- **Task description**: Starting at the line with "5. This part finishes the script." and stopping at the line with "return pts, d", repeat each line exactly. Include both and omit the rest.

- **Data supplied**:
◆ ◆ ◆ ◆ ◆
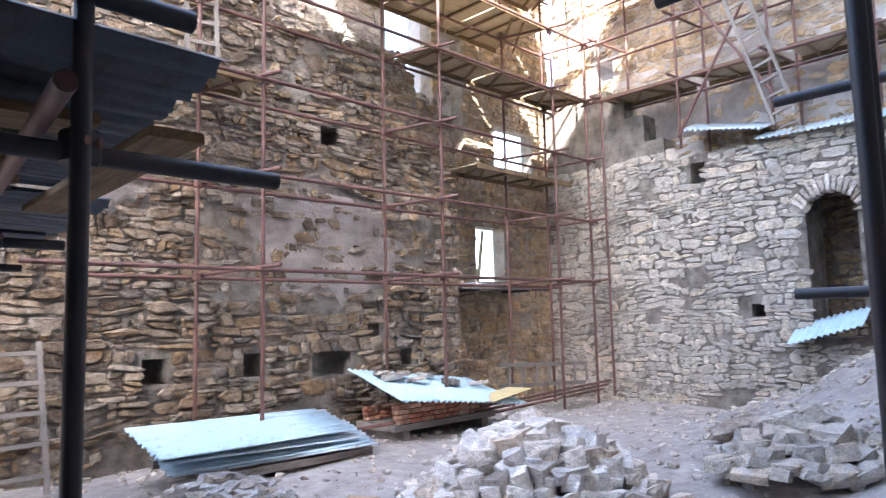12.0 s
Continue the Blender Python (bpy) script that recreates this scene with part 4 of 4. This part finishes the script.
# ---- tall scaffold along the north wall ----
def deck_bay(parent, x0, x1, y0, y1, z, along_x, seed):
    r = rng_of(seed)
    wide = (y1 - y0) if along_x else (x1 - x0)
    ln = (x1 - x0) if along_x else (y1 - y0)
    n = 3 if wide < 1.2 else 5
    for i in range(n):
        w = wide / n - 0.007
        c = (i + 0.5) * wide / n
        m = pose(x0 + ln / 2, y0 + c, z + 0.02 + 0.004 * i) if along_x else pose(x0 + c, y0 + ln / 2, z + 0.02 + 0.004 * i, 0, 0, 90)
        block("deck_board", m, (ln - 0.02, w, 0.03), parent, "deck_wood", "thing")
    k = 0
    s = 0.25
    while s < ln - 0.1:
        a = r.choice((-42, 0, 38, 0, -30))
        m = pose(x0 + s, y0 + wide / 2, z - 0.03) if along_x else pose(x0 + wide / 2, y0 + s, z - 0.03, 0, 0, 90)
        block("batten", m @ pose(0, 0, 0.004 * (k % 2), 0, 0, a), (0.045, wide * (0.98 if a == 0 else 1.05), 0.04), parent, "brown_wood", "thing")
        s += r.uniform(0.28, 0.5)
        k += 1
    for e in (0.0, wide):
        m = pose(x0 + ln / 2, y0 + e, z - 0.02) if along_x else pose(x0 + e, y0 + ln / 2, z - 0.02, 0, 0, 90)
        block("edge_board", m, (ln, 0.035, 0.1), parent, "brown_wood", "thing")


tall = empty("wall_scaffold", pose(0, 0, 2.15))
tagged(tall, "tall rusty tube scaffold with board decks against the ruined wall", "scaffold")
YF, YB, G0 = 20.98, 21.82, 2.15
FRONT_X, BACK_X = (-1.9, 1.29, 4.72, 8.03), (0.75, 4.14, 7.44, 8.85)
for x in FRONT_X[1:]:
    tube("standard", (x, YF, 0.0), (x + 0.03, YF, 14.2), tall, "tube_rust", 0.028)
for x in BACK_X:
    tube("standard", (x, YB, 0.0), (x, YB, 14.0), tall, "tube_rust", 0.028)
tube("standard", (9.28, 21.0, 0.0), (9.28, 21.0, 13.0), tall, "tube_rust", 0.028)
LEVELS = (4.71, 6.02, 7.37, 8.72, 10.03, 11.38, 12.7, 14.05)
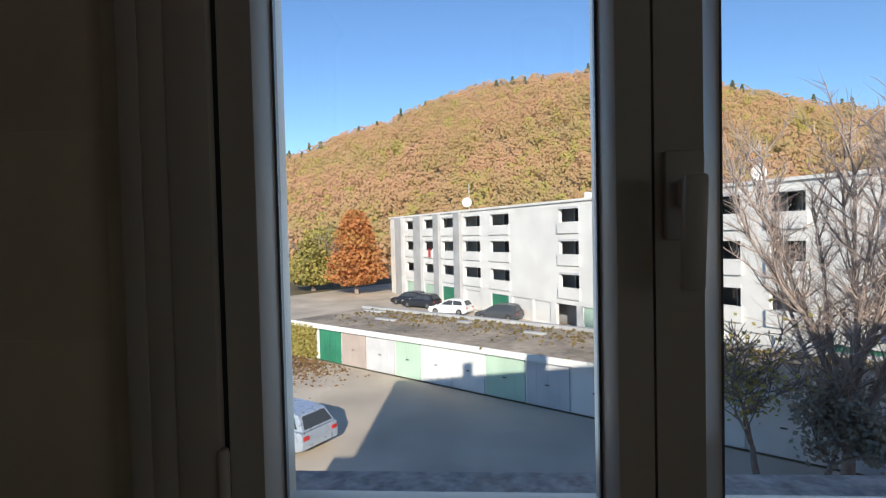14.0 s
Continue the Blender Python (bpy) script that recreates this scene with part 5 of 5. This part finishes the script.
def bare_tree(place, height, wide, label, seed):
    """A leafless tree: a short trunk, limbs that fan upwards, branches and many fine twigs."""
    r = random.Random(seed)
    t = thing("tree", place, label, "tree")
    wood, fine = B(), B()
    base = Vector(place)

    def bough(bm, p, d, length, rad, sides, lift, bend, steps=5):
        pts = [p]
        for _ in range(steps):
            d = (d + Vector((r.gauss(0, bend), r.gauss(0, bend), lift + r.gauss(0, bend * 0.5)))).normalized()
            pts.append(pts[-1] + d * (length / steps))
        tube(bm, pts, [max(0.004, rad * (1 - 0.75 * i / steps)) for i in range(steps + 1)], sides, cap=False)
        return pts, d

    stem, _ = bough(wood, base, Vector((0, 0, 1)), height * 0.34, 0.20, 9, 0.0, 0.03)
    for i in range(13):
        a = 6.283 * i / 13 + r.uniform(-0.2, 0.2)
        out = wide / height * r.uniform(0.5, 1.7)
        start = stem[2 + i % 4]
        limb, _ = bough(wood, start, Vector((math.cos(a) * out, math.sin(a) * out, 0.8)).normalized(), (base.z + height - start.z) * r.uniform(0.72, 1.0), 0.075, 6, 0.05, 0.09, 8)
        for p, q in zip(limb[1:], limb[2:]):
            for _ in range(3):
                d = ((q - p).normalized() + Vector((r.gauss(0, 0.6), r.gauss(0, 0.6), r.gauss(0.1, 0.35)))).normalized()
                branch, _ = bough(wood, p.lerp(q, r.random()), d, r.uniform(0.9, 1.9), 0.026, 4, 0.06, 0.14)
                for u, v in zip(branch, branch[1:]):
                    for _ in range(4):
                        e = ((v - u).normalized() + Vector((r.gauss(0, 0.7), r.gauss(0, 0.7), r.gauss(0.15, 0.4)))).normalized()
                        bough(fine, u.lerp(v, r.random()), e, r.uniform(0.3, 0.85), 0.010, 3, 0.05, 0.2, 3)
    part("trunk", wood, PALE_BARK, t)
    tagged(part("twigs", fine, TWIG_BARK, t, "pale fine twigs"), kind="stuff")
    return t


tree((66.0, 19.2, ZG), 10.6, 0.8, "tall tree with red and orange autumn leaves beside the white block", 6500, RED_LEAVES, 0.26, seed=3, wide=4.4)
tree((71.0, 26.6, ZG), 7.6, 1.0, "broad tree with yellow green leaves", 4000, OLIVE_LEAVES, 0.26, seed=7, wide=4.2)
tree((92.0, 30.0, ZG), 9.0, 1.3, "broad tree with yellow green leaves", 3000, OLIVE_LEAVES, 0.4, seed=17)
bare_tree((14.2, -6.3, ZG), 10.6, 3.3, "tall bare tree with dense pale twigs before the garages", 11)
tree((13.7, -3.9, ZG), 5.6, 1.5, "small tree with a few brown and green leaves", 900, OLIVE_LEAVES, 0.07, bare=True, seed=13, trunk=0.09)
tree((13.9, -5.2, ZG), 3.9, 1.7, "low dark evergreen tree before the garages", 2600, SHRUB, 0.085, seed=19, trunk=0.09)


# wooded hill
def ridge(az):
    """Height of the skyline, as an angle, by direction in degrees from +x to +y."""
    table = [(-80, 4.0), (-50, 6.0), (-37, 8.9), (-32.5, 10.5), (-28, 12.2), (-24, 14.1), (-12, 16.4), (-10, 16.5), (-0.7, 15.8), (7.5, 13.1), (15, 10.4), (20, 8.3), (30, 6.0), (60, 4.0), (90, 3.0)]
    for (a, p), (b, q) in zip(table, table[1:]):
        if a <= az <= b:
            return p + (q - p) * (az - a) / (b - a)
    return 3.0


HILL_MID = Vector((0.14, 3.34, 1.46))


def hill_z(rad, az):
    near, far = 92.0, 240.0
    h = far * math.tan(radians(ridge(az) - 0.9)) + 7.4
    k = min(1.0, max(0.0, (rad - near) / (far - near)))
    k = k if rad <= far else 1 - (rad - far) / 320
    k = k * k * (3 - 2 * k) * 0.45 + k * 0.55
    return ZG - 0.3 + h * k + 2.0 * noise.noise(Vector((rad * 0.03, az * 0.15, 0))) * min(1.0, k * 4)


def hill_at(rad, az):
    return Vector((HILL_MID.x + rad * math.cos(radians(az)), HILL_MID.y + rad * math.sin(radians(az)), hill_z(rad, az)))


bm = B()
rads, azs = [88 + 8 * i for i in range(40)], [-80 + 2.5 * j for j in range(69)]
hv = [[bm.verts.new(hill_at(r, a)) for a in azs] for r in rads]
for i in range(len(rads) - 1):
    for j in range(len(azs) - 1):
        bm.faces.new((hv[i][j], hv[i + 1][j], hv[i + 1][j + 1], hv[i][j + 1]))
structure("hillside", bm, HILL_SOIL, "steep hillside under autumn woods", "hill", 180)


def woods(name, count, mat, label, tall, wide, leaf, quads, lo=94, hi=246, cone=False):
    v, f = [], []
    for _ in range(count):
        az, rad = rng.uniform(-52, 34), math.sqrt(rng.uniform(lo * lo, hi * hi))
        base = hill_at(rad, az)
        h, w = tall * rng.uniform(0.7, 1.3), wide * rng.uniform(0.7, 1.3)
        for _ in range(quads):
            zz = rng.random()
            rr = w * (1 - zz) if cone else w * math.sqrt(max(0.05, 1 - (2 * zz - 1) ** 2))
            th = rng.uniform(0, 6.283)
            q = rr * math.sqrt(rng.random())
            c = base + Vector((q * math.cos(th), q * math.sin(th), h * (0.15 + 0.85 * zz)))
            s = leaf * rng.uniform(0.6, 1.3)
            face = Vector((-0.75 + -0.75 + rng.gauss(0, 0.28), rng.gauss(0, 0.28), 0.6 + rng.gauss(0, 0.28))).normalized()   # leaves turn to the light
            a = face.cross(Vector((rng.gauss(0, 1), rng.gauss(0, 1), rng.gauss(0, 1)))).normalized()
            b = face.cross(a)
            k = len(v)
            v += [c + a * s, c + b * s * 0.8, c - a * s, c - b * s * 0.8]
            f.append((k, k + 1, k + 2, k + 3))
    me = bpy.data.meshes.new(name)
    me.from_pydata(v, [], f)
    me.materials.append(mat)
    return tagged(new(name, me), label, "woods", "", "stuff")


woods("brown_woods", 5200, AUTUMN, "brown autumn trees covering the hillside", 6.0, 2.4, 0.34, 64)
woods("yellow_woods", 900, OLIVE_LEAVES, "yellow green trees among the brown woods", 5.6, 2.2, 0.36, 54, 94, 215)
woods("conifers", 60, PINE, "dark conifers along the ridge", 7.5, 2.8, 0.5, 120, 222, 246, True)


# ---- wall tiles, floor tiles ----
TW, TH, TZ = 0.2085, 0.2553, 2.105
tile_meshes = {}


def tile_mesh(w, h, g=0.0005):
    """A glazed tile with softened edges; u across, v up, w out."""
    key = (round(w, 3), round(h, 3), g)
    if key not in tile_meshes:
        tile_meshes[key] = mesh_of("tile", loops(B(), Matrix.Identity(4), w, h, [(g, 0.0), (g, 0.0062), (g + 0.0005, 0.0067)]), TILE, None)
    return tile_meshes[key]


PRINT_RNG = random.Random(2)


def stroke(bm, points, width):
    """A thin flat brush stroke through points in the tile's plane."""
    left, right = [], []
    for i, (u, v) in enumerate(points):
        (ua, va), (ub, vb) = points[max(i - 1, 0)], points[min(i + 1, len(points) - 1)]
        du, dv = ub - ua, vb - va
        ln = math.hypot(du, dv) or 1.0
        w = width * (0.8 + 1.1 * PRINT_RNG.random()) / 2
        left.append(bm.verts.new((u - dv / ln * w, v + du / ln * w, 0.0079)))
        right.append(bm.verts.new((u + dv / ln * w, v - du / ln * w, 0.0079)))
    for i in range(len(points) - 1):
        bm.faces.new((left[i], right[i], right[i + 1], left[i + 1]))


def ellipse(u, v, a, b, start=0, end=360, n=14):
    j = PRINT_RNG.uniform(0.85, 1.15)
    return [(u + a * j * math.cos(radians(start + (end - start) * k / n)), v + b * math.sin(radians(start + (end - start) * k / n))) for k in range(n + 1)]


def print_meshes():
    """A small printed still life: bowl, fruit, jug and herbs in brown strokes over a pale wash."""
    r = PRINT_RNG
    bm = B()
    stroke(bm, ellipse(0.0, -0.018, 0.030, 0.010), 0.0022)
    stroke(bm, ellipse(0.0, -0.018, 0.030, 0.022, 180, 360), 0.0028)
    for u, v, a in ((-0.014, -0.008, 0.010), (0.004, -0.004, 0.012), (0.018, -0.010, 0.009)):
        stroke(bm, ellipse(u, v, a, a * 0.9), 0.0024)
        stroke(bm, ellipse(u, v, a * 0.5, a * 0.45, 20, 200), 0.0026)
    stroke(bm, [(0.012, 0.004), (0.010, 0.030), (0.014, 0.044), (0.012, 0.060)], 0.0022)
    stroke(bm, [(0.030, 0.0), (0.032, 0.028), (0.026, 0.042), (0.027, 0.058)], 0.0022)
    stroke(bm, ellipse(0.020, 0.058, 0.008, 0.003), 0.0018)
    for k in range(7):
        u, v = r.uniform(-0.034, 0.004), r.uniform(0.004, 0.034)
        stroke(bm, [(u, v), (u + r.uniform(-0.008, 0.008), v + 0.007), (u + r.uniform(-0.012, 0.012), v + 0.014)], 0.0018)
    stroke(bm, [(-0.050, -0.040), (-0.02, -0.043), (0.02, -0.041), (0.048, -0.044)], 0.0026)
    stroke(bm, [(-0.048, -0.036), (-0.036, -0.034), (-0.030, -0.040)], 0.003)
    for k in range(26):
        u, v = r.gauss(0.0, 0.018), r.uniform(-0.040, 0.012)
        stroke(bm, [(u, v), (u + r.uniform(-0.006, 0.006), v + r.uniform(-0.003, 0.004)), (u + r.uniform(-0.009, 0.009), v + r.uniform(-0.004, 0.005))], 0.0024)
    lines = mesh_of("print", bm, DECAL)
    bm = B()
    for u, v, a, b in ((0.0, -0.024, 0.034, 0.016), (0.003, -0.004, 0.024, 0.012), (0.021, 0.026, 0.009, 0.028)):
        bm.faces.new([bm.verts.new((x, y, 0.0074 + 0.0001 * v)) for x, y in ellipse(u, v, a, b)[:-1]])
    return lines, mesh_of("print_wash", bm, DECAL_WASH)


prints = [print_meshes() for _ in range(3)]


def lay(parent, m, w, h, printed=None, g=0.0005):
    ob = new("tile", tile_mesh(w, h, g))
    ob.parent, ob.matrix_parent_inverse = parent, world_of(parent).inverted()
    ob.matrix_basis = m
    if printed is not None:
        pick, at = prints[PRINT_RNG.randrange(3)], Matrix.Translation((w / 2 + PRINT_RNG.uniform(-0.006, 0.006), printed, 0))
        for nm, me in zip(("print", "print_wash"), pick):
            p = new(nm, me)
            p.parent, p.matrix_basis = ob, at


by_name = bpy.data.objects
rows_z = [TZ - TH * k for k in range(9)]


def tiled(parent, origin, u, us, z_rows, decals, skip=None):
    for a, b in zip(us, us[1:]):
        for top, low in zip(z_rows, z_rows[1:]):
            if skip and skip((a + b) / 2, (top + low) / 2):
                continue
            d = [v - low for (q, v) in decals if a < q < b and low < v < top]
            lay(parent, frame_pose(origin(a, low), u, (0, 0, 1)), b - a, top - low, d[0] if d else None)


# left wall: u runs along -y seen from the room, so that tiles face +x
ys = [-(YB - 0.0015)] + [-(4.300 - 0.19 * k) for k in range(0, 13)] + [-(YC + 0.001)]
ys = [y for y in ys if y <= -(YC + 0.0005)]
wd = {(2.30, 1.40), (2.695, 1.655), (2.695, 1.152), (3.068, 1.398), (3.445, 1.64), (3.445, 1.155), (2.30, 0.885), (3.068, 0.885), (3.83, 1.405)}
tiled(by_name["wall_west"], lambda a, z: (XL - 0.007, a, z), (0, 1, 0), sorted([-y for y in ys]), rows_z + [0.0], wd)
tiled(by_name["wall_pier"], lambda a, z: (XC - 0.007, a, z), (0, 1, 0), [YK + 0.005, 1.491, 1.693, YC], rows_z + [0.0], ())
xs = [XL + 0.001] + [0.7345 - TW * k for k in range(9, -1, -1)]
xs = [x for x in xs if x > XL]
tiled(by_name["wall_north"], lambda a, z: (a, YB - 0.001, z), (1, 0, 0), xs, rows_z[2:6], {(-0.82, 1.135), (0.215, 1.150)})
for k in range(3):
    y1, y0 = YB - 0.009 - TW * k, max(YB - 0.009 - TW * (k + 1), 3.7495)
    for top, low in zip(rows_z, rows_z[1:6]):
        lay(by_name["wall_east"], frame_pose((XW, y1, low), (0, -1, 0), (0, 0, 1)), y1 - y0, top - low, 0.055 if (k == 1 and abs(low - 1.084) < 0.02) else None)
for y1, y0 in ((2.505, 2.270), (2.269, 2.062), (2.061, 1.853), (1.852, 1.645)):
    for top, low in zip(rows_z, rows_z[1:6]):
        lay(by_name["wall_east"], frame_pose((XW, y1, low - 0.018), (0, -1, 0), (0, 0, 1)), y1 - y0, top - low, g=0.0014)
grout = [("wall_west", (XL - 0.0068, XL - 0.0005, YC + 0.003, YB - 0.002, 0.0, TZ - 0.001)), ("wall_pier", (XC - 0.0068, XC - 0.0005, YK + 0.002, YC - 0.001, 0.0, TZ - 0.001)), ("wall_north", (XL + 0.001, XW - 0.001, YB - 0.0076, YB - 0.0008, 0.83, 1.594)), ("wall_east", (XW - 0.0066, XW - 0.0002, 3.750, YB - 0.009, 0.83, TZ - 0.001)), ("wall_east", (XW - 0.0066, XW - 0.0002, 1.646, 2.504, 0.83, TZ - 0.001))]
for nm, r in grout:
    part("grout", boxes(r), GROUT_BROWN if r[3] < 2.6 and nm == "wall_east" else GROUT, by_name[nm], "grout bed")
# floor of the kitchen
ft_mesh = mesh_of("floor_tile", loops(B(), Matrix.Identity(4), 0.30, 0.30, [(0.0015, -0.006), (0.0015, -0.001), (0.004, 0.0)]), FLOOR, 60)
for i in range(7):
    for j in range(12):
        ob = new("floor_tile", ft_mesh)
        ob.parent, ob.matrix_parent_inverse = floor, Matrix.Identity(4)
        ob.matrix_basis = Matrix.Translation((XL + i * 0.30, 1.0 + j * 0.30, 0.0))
◆ ◆ ◆ ◆ ◆
- **Result below**:
Continue the Blender Python (bpy) script that recreates this scene with part 5 of 5. This part finishes the script.
def bare_tree(place, height, wide, label, seed):
    """A leafless tree: a short trunk, limbs that fan upwards, branches and many fine twigs."""
    r = random.Random(seed)
    t = thing("tree", place, label, "tree")
    wood, fine = B(), B()
    base = Vector(place)

    def bough(bm, p, d, length, rad, sides, lift, bend, steps=5):
        pts = [p]
        for _ in range(steps):
            d = (d + Vector((r.gauss(0, bend), r.gauss(0, bend), lift + r.gauss(0, bend * 0.5)))).normalized()
            pts.append(pts[-1] + d * (length / steps))
        tube(bm, pts, [max(0.004, rad * (1 - 0.75 * i / steps)) for i in range(steps + 1)], sides, cap=False)
        return pts, d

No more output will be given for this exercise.